- STORED DATA
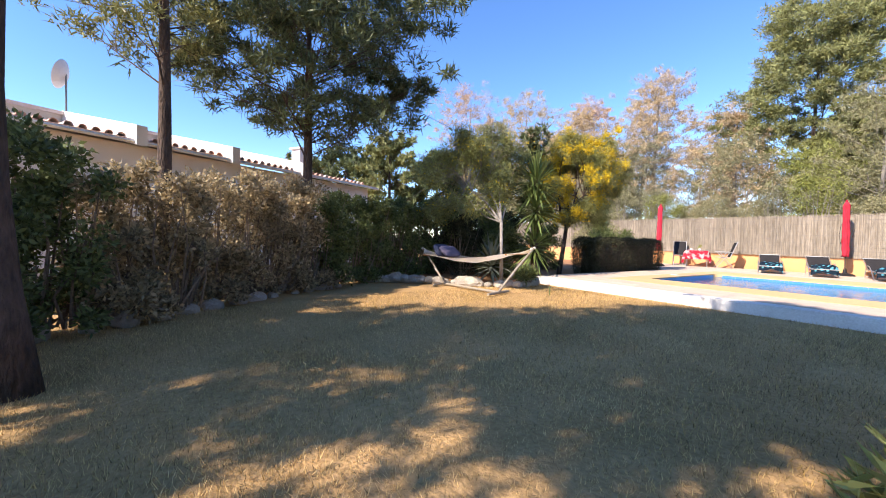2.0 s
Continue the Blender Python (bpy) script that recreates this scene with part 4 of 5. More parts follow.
def clipped_hedge(name, x0, x1, y0, y1, z0, z1, mat, label, seed, n):
    rng = np.random.default_rng(seed)
    t = thing(name, label, "hedge", ((x0 + x1) / 2, (y0 + y1) / 2, z0))
    hx, hy, hz = (x1 - x0) / 2, (y1 - y0) / 2, z1 - z0
    P = np.c_[rng.uniform(-hx, hx, n), rng.uniform(-hy, hy, n), rng.uniform(0.04, hz, n)]
    face = rng.choice(5, n, p=[0.2, 0.2, 0.15, 0.15, 0.3])
    depth = np.abs(rng.normal(size=n)) * 0.07
    wob = np.array([noise.noise((a * 2.2, b_ * 2.2, c * 2.2 + 7)) for a, b_, c in P]) * 0.14
    d = np.zeros((n, 3))
    for f, axis, sg in ((0, 0, 1), (1, 0, -1), (2, 1, 1), (3, 1, -1), (4, 2, 1)):
        s = face == f
        lim = hx if axis == 0 else hy if axis == 1 else hz
        P[s, axis] = sg * (lim - depth[s] + wob[s])
        d[s, axis] = sg
    # rounded shoulders and a foot that draws in
    f = P[:, 2] / hz
    pull = 1 - 0.16 * np.clip((0.45 - f) / 0.45, 0, 1) ** 1.5 - 0.10 * np.clip((f - 0.82) / 0.18, 0, 1) ** 2
    P[:, 0] *= pull
    P[:, 1] *= 1 - (1 - pull) * 0.4
    V, F = leaf_cards(rng, P, 0.058, 0.014, 0.25, d, 0.5)
    part("foliage", quads("foliage", V, F), mat, t)
    # added solid block; its dark bark colour stands in for shade among the twigs
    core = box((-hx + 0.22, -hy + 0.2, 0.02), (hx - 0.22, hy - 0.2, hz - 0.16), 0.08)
    part("inner_mass", core, M_bark, t, "solid dark core standing in for the shade inside the hedge")
    bm = bmesh.new()
    for k in range(110):
        x, y = rng.uniform(-hx, hx) * 0.95, rng.uniform(-hy, hy) * 0.95
        add_tube(bm, [(x, y, hz - 0.15), (x + rng.normal() * 0.03, y, hz + rng.uniform(0.0, 0.1))], [0.005, 0.002], 4, False)
    tagged(part("stray_shoots", bm, M_twig, t), kind="stuff")
    return t


clipped_hedge("box_hedge", -1.25, -0.17, 2.85, 6.65, 0.03, 1.27, M_L_box, "dark clipped rectangular hedge beside the pool walk", 62, 60000)
shrub("lavender_bush", 11.1, -0.95, 0.0, 0.95, 1.2, 0.9, M_L_lav, "dry greyish lavender bush below the bay window", 63, n=18000, card=(0.22, 0.012), blobs=26, up=1.1, outward=0.9, twigs=70)
shrub("lavender_bush", 12.9, -2.5, 0.0, 0.35, 0.35, 0.55, M_L_lav, "small dry bush at the foot of the bay", 66, n=3000, card=(0.18, 0.012), blobs=12, up=0.8)
shrub("round_bush", 12.9, -4.0, 0.0, 1.05, 1.55, 1.25, M_L_brownbush, "clipped brownish bush against the white wall", 64, n=30000, card=(0.07, 0.032), blobs=70, twigs=14, base_clear=0.0, category="bush", ratio=0.36)

# boundary hedge
HEDGE = [(2.5, -11.0), (1.3, -9.9), (0.35, -8.7), (-0.75, -7.5), (-1.5, -6.2), (-2.1, -4.9), (-2.6, -3.6), (-3.2, -2.3), (-3.6, -0.8), (-4.4, 0.6)]
for i, (x, y) in enumerate(HEDGE):
    dry = i in (2, 3, 4)
    shrub("hedge", x, y, 0.0, 0.95, 0.75, 2.35 + 0.12 * math.sin(i * 2), M_L_dry if dry else M_L_hedge, "sparse twiggy hedge with dry leaves" if dry else "tall dark green boundary hedge", 70 + i, n=17000 if dry else 19000, card=(0.085, 0.042), category="hedge", blobs=84, twigs=110 if dry else 60, base_clear=0.0, wall=True, shell=0.25, group="boundary hedge", rz=-60, ratio=0.24)


# ---- grass blades ----
def grass():
    rng = np.random.default_rng(8)
    n = 250000
    x = rng.uniform(-2.0, 10.0, n)
    y = rng.uniform(-11.5, -0.03, n)
    dens = np.array([noise.noise((a * 0.6, b * 0.6, 4.0)) for a, b in zip(x[:2000], y[:2000])]).mean()
    keep = (x > -1.6 - (y + 5) * 0.35) & (np.hypot(x - 8.2, y + 5.45) > 0.6) & (x < 9.7 + (y < -7.5) * 3) & (x > -0.2 - (y > -2.2) * 0.2 + (y > -1.1) * 0.2)
    x, y = x[keep], y[keep]
    z = np.where(y < 0, -0.12 * np.clip((-y - 1.0) / 8.0, 0, 1), 0)
    n = len(x)
    a = rng.uniform(0, 2 * np.pi, n)
    h = rng.uniform(0.010, 0.042, n)
    w = rng.uniform(0.002, 0.0042, n)
    lean = rng.normal(size=(n, 2)) * 0.022
    V = np.empty((n, 3, 3))
    V[:, 0] = np.c_[x - w * np.cos(a), y - w * np.sin(a), z - 0.015]
    V[:, 1] = np.c_[x + w * np.cos(a), y + w * np.sin(a), z - 0.015]
    V[:, 2] = np.c_[x + lean[:, 0], y + lean[:, 1], z + h + 0.008]
    ob = part("grass", quads("grass", V.reshape(-1, 3), np.arange(3 * n).reshape(n, 3)), M_blade)
    tagged(ob, "short dry straw-coloured lawn grass", "grass", kind="stuff")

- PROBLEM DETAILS
Locate all lines in the listing above with the word "that" and copy them.

- TASK RESULT
Continue the Blender Python (bpy) script that recreates this scene with part 4 of 5. More parts follow.
    # rounded shoulders and a foot that draws in